Trump-World Threat Machine Keeps Biting Back
A newly unsealed federal charging document, made public on the eve of Aug. 19, offered yet another grim reminder that the political climate around President Trump keeps producing the kind of volatility that eventually requires a law-enforcement response. In one case, prosecutors said a woman from Indiana was charged with making death threats against Trump in Facebook posts. In another, a man identified in federal filings as a Floyd County felon in Georgia was charged with threatening to assassinate the president. The details differ, but the pattern is familiar enough to be disturbing: online rage that might once have been dismissed as performative or sloppy internet trash is now being treated as a serious security matter. That is not because the threats are funny, abstract, or harmless. It is because federal authorities believe the statements crossed a line from political venting into conduct that could not be ignored.
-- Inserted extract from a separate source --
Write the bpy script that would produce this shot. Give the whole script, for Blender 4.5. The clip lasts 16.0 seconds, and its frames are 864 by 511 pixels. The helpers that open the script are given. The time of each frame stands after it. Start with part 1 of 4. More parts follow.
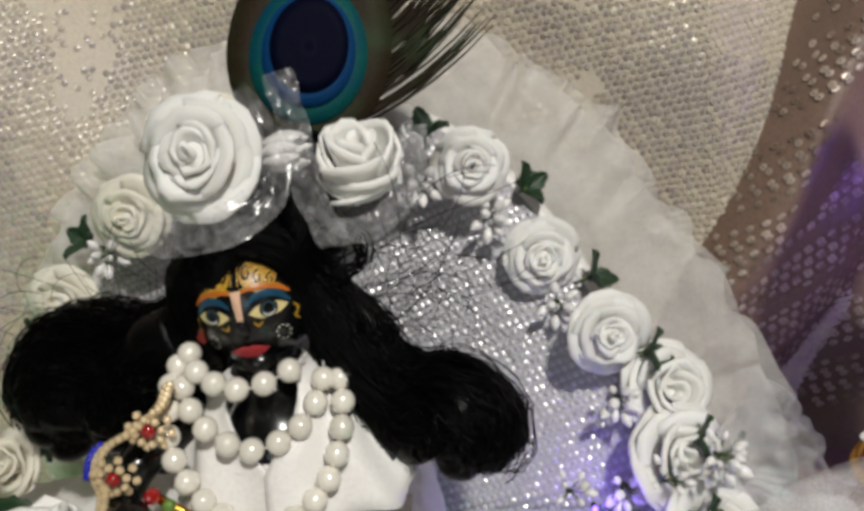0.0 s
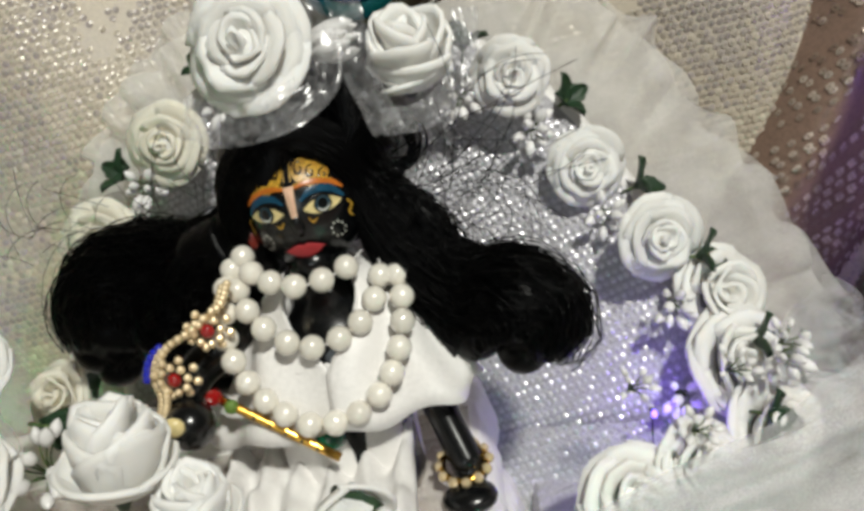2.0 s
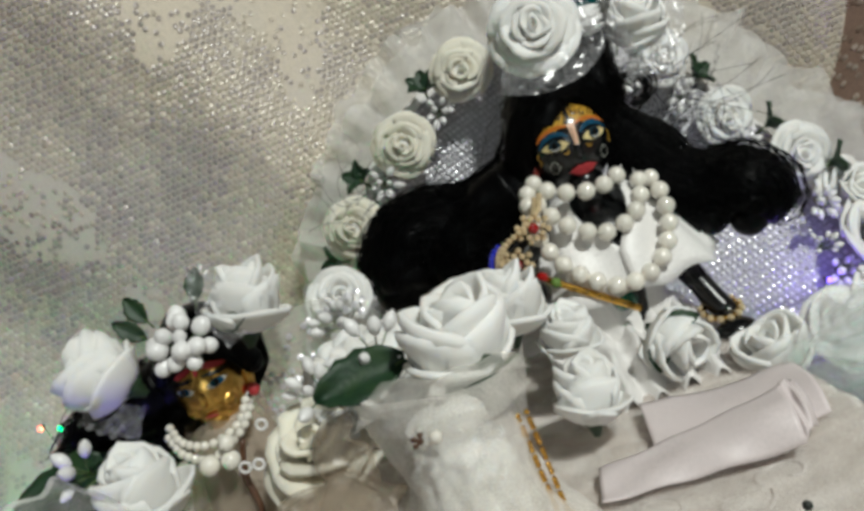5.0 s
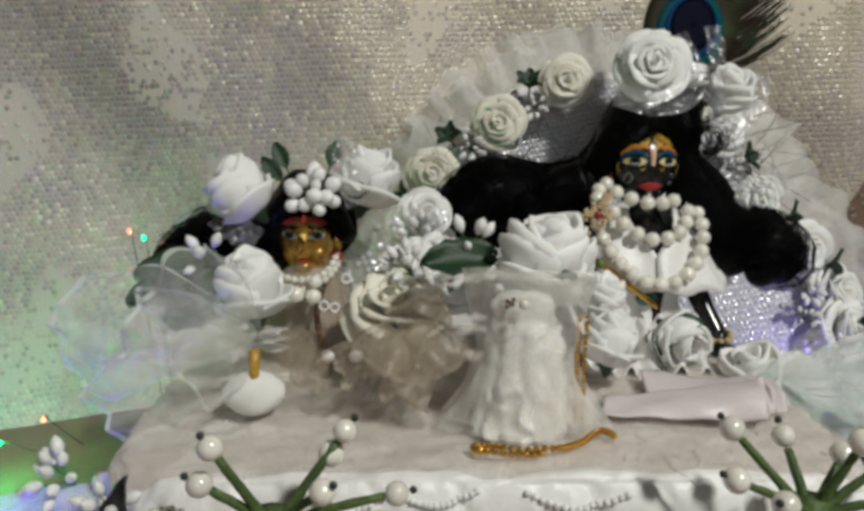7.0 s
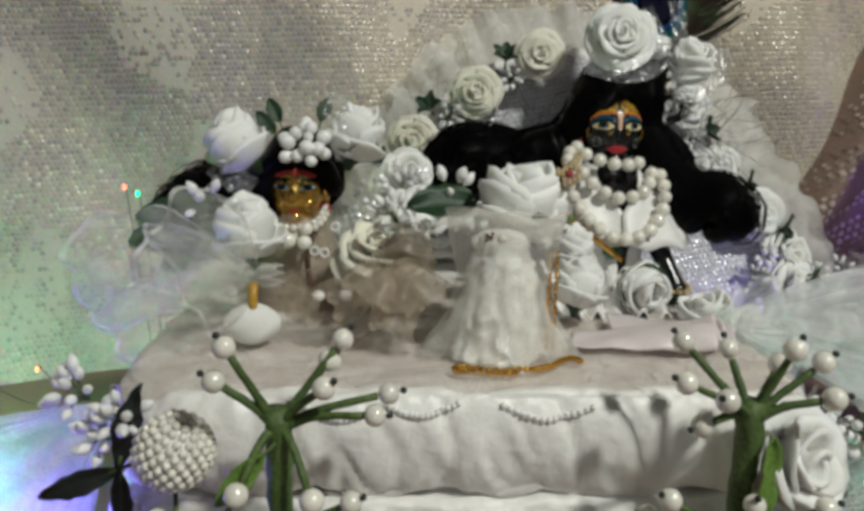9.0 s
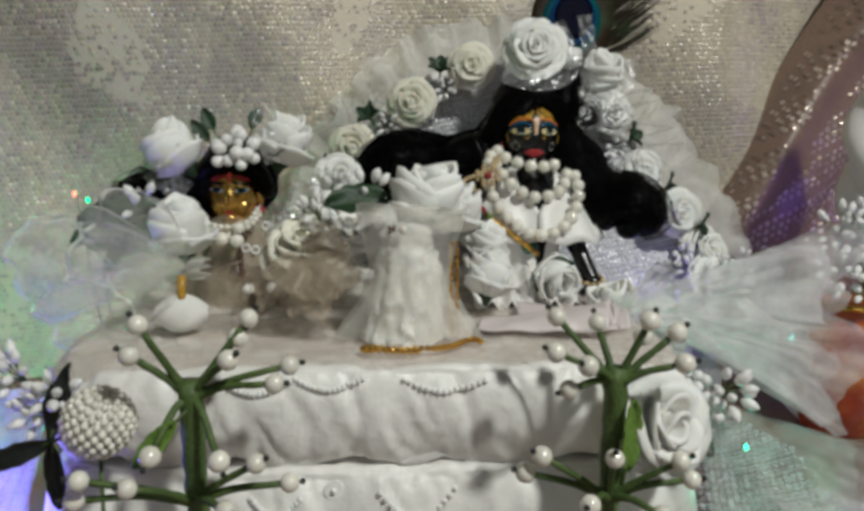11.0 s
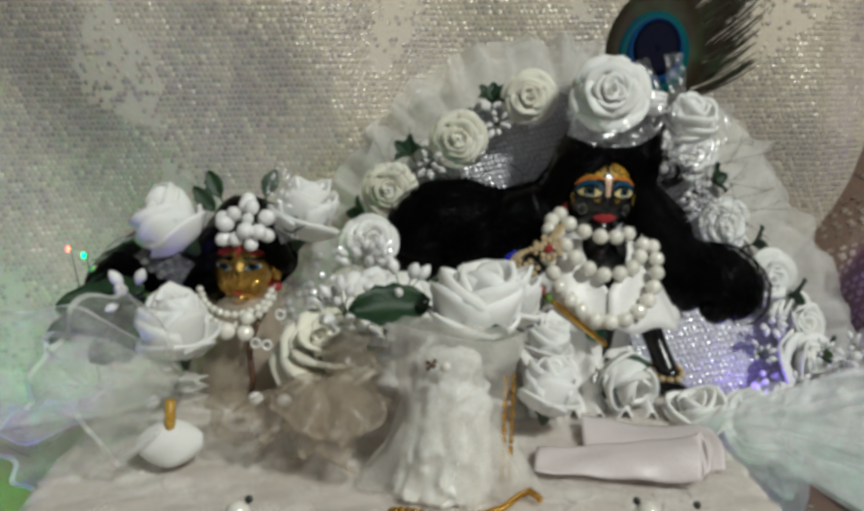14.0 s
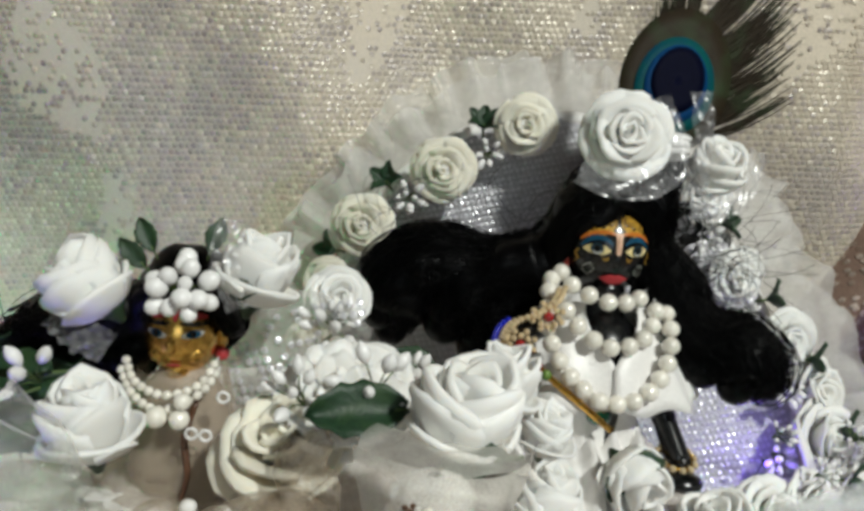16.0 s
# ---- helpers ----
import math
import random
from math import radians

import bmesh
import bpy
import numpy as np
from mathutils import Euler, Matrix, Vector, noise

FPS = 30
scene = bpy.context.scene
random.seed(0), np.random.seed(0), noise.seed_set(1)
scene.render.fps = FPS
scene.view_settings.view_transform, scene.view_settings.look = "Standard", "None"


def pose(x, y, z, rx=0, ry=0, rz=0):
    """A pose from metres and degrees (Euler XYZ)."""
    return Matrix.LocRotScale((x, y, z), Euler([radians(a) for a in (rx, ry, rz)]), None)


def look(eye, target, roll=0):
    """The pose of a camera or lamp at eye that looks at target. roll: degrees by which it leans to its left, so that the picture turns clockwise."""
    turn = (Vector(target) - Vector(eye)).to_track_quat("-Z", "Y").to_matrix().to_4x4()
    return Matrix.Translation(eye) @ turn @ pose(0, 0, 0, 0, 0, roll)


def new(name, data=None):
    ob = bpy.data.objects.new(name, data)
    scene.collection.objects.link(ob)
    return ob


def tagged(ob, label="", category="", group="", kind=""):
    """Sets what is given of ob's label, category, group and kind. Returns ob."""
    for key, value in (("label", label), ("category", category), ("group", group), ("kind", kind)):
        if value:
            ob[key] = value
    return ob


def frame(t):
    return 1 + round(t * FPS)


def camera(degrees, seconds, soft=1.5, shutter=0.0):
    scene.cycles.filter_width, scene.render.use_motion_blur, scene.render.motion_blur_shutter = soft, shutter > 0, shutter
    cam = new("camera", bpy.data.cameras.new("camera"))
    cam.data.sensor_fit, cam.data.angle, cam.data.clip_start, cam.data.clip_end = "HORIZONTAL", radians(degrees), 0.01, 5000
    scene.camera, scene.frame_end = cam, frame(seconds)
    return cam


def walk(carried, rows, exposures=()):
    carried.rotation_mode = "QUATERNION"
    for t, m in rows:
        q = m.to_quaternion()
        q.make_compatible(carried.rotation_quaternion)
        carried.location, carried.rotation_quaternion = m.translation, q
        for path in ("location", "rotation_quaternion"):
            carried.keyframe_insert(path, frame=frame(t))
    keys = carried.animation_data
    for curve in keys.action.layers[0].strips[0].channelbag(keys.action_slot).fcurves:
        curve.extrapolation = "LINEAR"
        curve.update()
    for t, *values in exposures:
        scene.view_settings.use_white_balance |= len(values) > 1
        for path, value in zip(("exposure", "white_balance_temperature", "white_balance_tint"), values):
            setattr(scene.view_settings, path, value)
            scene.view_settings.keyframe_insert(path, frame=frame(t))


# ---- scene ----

The administration can point to these cases as evidence that investigators are paying attention, and in the narrow sense that is true. Federal law enforcement is responding, charging documents are being filed, and protective agencies are doing the unglamorous work of trying to prevent political speech from becoming real-world violence. But that only gets at the mechanics of the response, not the larger political problem. Trump has spent years building a style of politics around confrontation, humiliation, grievance, and the constant claim that enemies are everywhere. That style may energize supporters, but it also helps blur the line between normal partisan conflict and a more dangerous worldview in which opponents are treated as existential threats. When the public atmosphere is saturated with insults, betrayal narratives, and theatrical escalation, it becomes easier for unstable people to convince themselves that threats are justified, meaningful, or even patriotic. Nobody serious can say the White House is responsible for every threat made by every disturbed person online. But it is equally hard to deny that presidents shape the temperature of the country, and Trump’s political posture has consistently favored heat over restraint.
The federal cases unsealed this week fit squarely inside that dynamic. According to the Justice Department announcements, the two defendants are accused of making statements that authorities interpreted as threats against the president, serious enough to trigger criminal charges rather than a shrug and a warning. That distinction matters. The internet is full of ugly bluster, impulsive commentary, and attention-seeking nonsense, but federal prosecutors are not supposed to file charges casually when the conduct appears to veer into genuine menace. The decision to move forward suggests that investigators believed these were not just crude expressions of anger. It suggests they saw behavior that had to be treated as a potential security risk. That, in turn, reflects a reality that has followed Trump through his political career: the more personally charged his brand becomes, the more any attack, threat, or threat-like statement can attach itself to his name and force the government to spend time, manpower, and protection resources responding to it. In that sense, these cases are not just about individual defendants. They are part of a broader and more exhausting pattern in which public life around Trump keeps generating emergencies that the state then has to manage.
That pattern also carries an unmistakable political cost. Every time law enforcement has to step in on a threat case tied to the president, the administration gets to claim vigilance while also being reminded that its own rhetoric has helped normalize a politics of permanent escalation. Supporters may see the arrests as proof that Trump is under siege, which is useful to a movement that thrives on the belief that enemies are circling at every turn. But people outside that loyal base are likely to notice something more troubling: a presidency that talks endlessly about restoring order while presiding over a culture that repeatedly turns public anger into a security problem. The contradiction is not subtle. Trump and his allies want to project toughness, insist that they are restoring discipline, and still keep the crowd in a constant state of outrage. Those goals do not fit together neatly. A political project that feeds on contempt for institutions, rewards every fresh act of provocation, and treats restraint as weakness should not be surprised when some fraction of its audience decides that rage can be taken one step further. The government may succeed in charging those people, and in that sense the system is doing what it is supposed to do. But the deeper story is less flattering. It is that the Trump-era political machine keeps manufacturing the conditions for its own security headaches, then asking for credit when federal agents arrive to mop up the mess. That is not proof of strength. It is proof that the disorder keeps reproducing itself, and that the bill keeps getting handed to everyone else.